-- What to work on --
Copy out the data exactly, leaving the pictures behind.

** Start of Information supplied **

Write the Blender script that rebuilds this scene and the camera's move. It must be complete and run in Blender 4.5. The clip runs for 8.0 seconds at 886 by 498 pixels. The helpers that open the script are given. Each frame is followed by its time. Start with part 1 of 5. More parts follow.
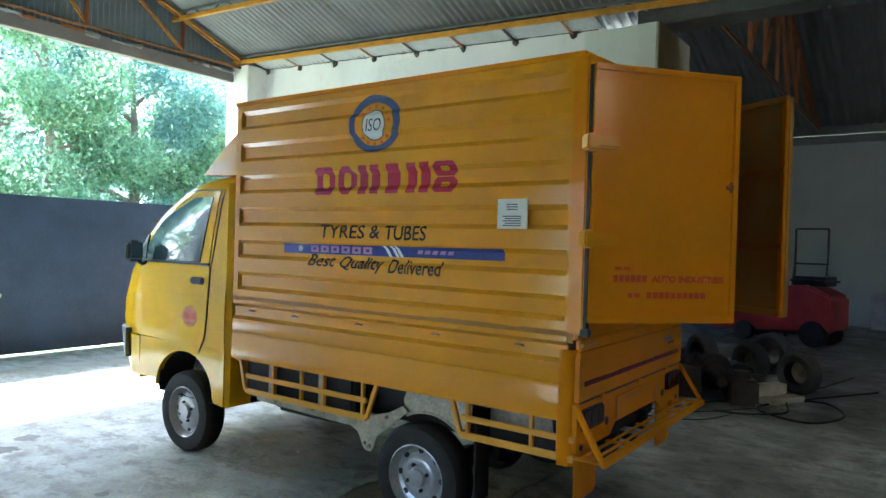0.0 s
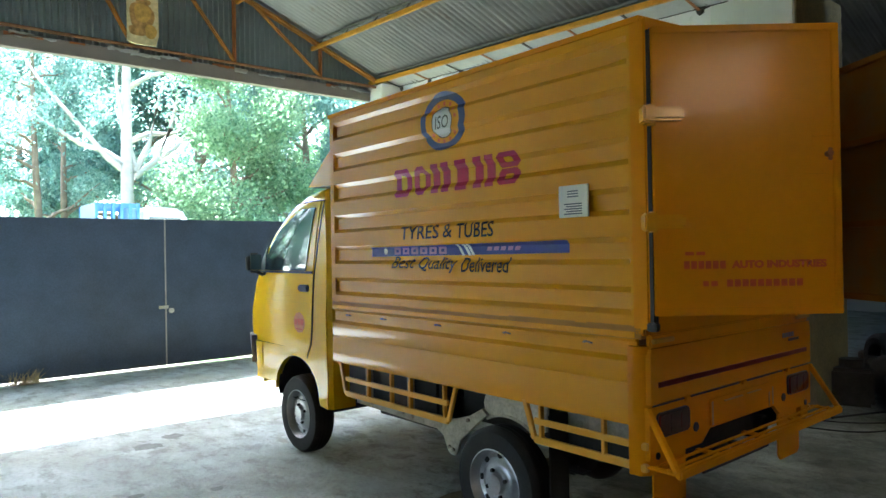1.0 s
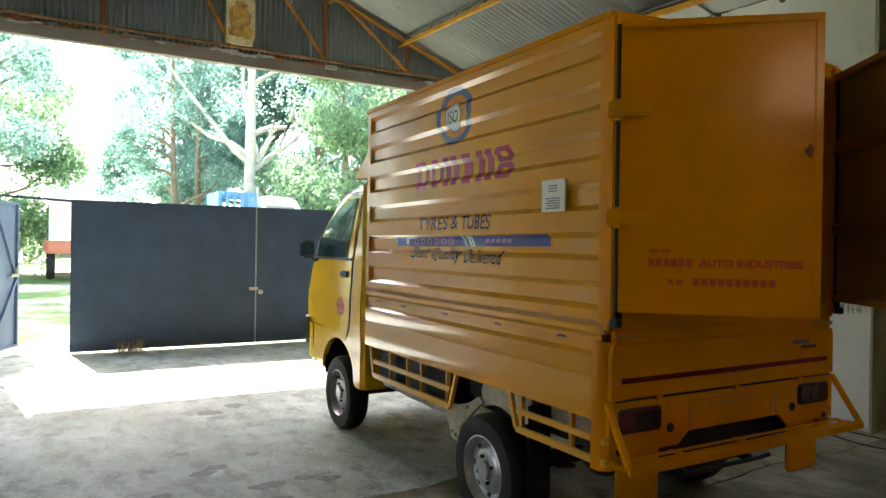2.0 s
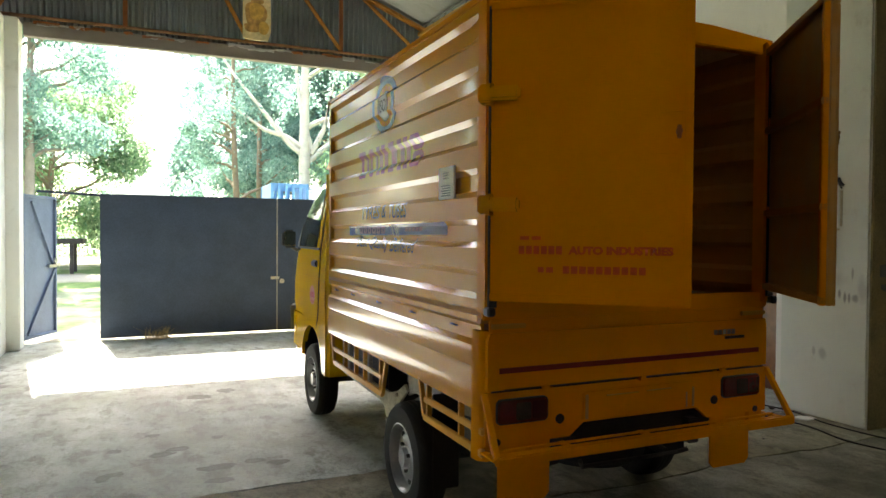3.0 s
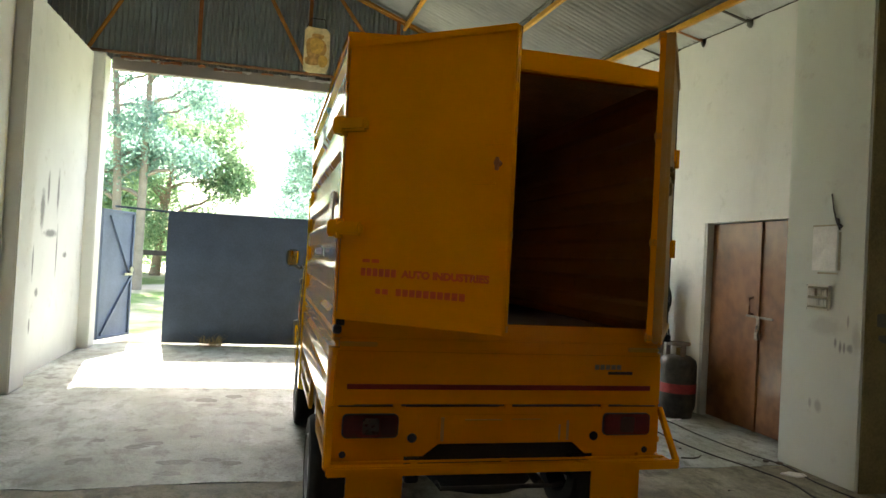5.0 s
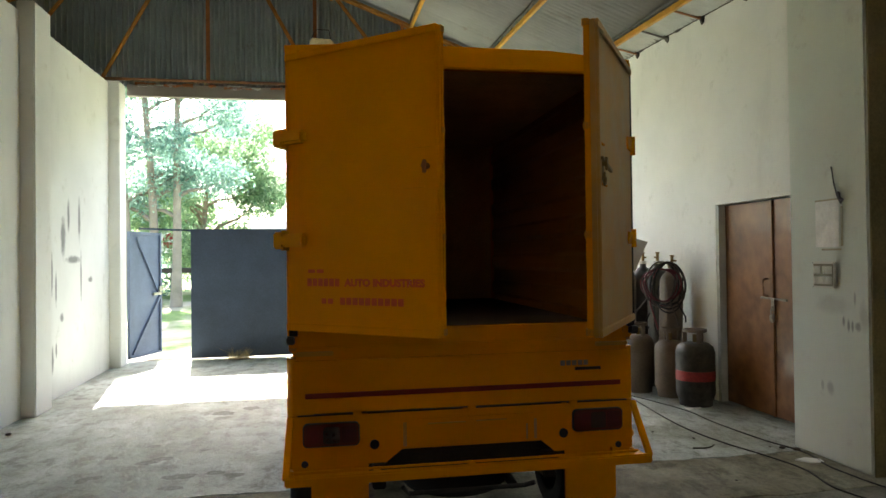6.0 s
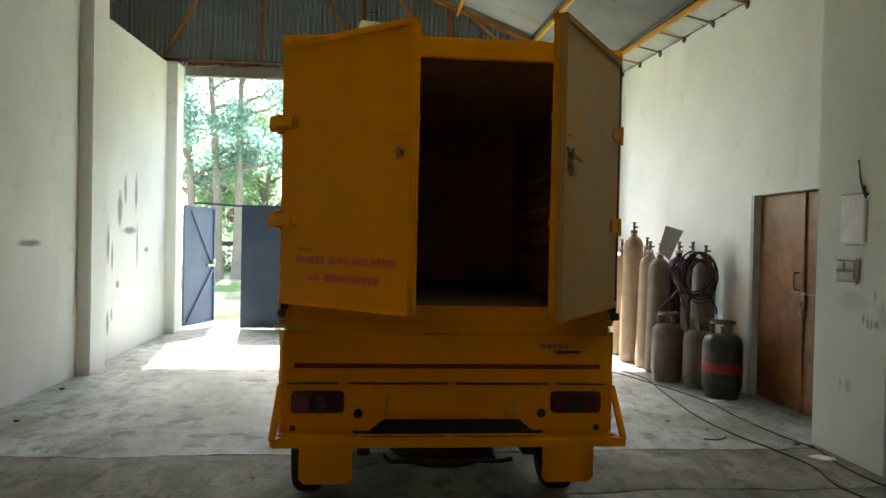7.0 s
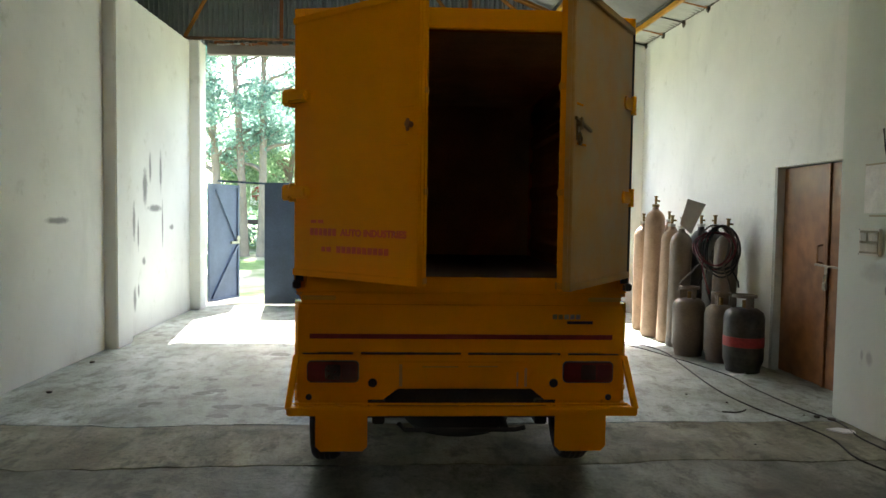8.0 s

** End of Information supplied **

-- Written answer --
Write the Blender script that rebuilds this scene and the camera's move. It must be complete and run in Blender 4.5. The clip runs for 8.0 seconds at 886 by 498 pixels. The helpers that open the script are given. Each frame is followed by its time. Start with part 1 of 5. More parts follow.
0.0 s
1.0 s
2.0 s
3.0 s
5.0 s
6.0 s
7.0 s
8.0 s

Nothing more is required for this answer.